If you know the ratio and the state size, you can predict the failure modes:

• If the model is mostly SSM, expect strong long-context fluency and weak 5-shot in-context learning.
• If the model sits inside that hybrid sweet spot, expect the in-context learning gap to mostly close without sacrificing long-context throughput.
• If the sequence is short, the complexity gap shrinks — quadratic attention is cheap when n is small.

Rule of thumb: For short sequences with heavy few-shot prompting, dense attention still pays off. For very long contexts, hybridize aggressively or pay the quadratic compute bill.
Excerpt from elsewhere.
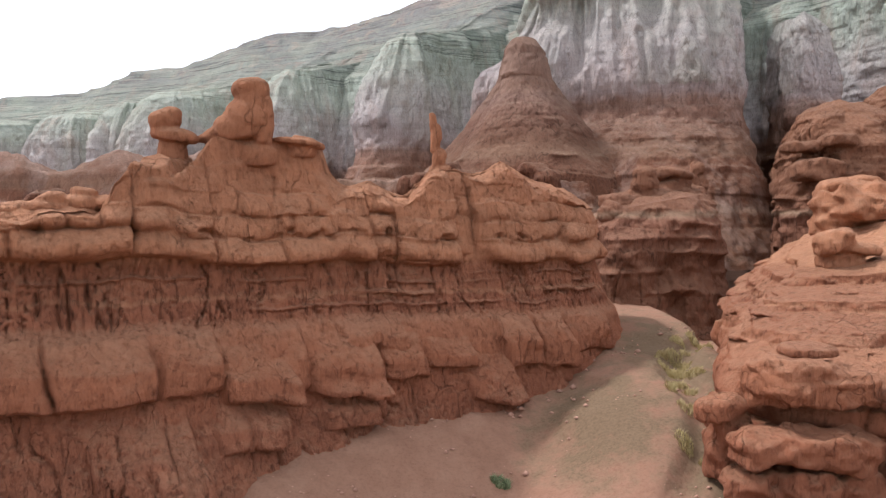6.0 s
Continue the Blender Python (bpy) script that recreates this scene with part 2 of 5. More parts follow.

When it breaks: Pure SSMs compress history into a fixed-size hidden state instead of keeping explicit token access. On 5-shot MMLU and copy-recall benchmarks, they lag transformers — and the NeurIPS 2025 “Achilles’ Heel of Mamba” paper shows this is a structural property of the compression, not a tuning issue (arXiv, SSM long-context characterization). Hybrids substantially close the gap. They do not fully eliminate it.

The Data Says

Among the long-context models running in 2026, the frontier architectures keep most of their compute in a selective SSM and reserve a thin attention budget for the tasks where explicit token access is non-negotiable. That isn’t the end of the transformer — it is the end of the transformer-only era. Selection turned state space models from a theoretical curiosity into the default long-context substrate.